Metal postcards from an exhibition
What to make of Simon Barker's Punk's Dead photo exhibition? Well, it's interesting. Photos of punk - photos of anything - are often evocative, moving, sad. TIme lost, time frozen. People trapped in their youth and gawky beauty. These are like that, then overlaid with three and half decades of cultural commentary. It's a wonder they're not more crushed. Generally, though, they're not. The smiley photos of Susie Hickford, Tracie O'Keefe and the ever-likeable Poly Styrene suggest an un-punk breeziness. And, as others have noted, the rich colours also depart from the more usual punk-era black and white template (of both the contemporary press photos and the typical choice of record sleeve). In this sense the best of the photos show Jordan in a sunny outdoor setting with a bank of green foliage behind her. It's so un-punk and "exotic" that, paradoxically, it reminds you of the anti-normalness of original punk. By contrast, a look-at-me shot of Billy Idol at The Vortex shouts "classic punk" and is instantly forgettable. The costumed vampery of Siouxsie is a key part of this little show (it's a snapshot of punk comprising a few pix from a small number of occasions). She's stern, apparently self-conscious, probably short of confidence (I've always read her Grundy appearance that way). But she looks great and knows how to try out styles. But the star of the Barker photos is clearly Jordan, whose geometric face paint - almost wine-stain deforming in its application - is still amazing and provocative a third of a century on.

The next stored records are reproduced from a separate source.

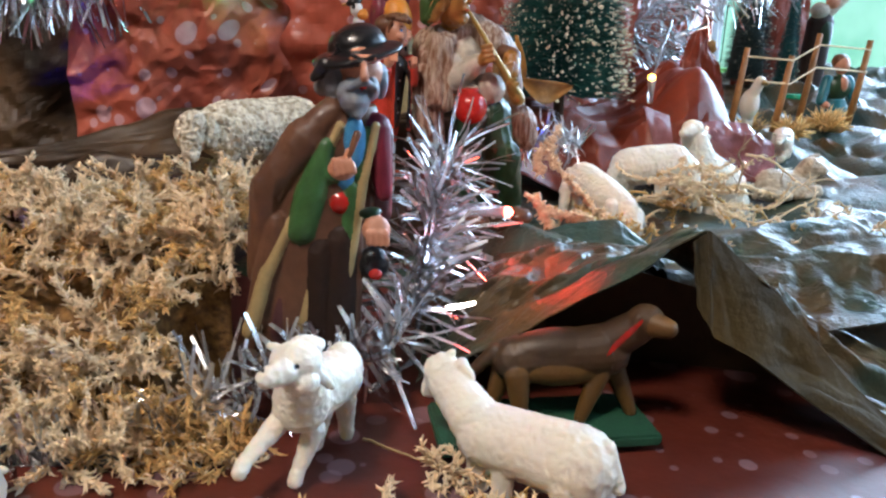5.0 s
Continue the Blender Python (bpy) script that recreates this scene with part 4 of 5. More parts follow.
sculpt("sheep_figurine", [
    C((.3145, .3360, .0731), (.3215, .3180, .0674), .0105, .0108, WOOL),
    C((.3215, .3180, .0674), (.3287, .3040, .0626), .0108, .0085, WOOL),
    C((.3290, .3020, .0621), (.3321, .2960, .0581), .0079, .0063, WOOL),
    C((.3318, .2940, .0594), (.3310, .2860, .0520), .0062, .0034, WOOL),
    C((.3378, .2960, .0565), (.3409, .2980, .0526), .0020, .0012, WOOL),
    C((.3265, .2920, .0590), (.3243, .2900, .0574), .0017, .0011, WOOL),
    C((.3063, .3400, .0664), (.3030, .3380, .0486), .0044, .0021, WOOL),
    C((.3132, .3420, .0609), (.3122, .3440, .0460), .0045, .0023, WOOL),
    C((.3200, .3000, .0645), (.3204, .2940, .0378), .0040, .0019, WOOL),
    C((.3264, .3120, .0526), (.3246, .3120, .0263), .0040, .0021, WOOL),
    C((.3086, .3460, .0764), (.3051, .3480, .0625), .0020, .0017, WOOL)],
    (.318, .32, .038), "white plastic sheep grazing with lowered head", "sheep figurine", 0.0005, 0.00036, 280, (), 2, "sheep of the crib")
sculpt("sheep_figurine", [
    C((.3500, .3500, .0777), (.3812, .3520, .0808), .0124, .0120, WOOL),
    E((.3644, .3500, .0823), (.0169, .0107, .0098), WOOL),
    C((.3453, .3500, .0733), (.3397, .3480, .0590), .0092, .0047, WOOL),
    C((.3520, .3570, .0636), (.3496, .3570, .0513), .0056, .0034, WOOL),
    C((.3850, .3520, .0805), (.3930, .3500, .0761), .0091, .0073, WOOL),
    C((.3930, .3500, .0761), (.3939, .3460, .0688), .0066, .0044, WOOL),
    C((.3708, .3460, .0747), (.3716, .3450, .0573), .0046, .0025, WOOL),
    C((.3861, .3560, .0692), (.3895, .3550, .0536), .0049, .0027, WOOL),
    C((.3377, .3520, .0712), (.3341, .3500, .0596), .0021, .0016, WOOL)],
    (.36, .35, .056), "white plastic sheep grazing beside dry hay", "sheep figurine", 0.0005, 0.00036, 280, (), 2, "sheep of the crib")
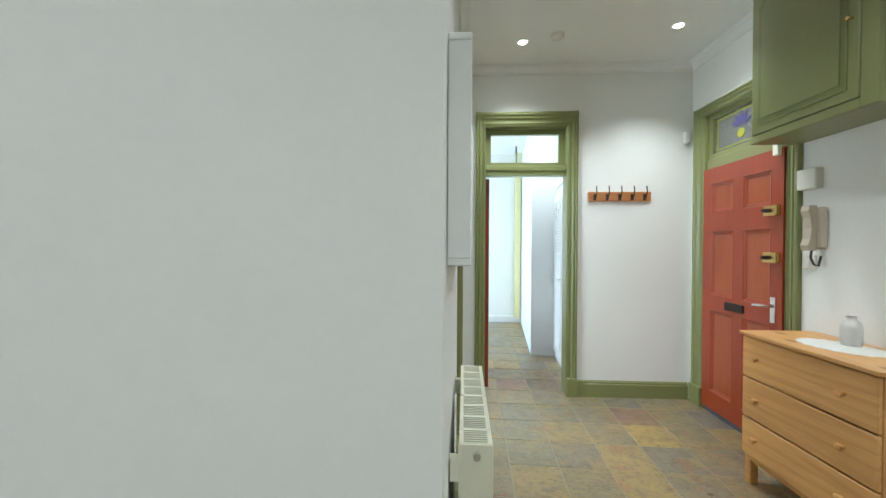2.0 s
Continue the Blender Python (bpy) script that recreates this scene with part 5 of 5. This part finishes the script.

Jordan, putting on the style
So, yes, check it out (though it ends on 7 July in its current location). And yeah, revel in the punk pix nostalgia if you must (well, I did). But not too much. Every time you go to a photo exhibition about musicians you could, er, go to see a bunch of real-life in-the-present musicians instead (well, if they're both on on the evening but ... oh, you get the point). And a funny thing happened on the way to the gallery ... The exhibition is in a part of Spitalfields that's the equivalent of Carnaby Street for the modern generation: money, leisure, youth (shades of the Bromley Contingent perhaps). I saw Gilbert (of Gilbert & George fame) pacing by in the street and mentally (re-)registered its new status. It's not a particularly appealing area. But shortly before this I'd also seen a young woman outside an art-cum-music event in a converted Shoreditch brothel and got a glimpse of her striking make-up. In particular, a deep-blue clown-type painted mouth. Pretty good! As Simon Barker says, punk's dead - killed by money, fame and the media - but it also lives on. Jordan's and Siouxsie's legacy is everywhere. More blue lips, I say!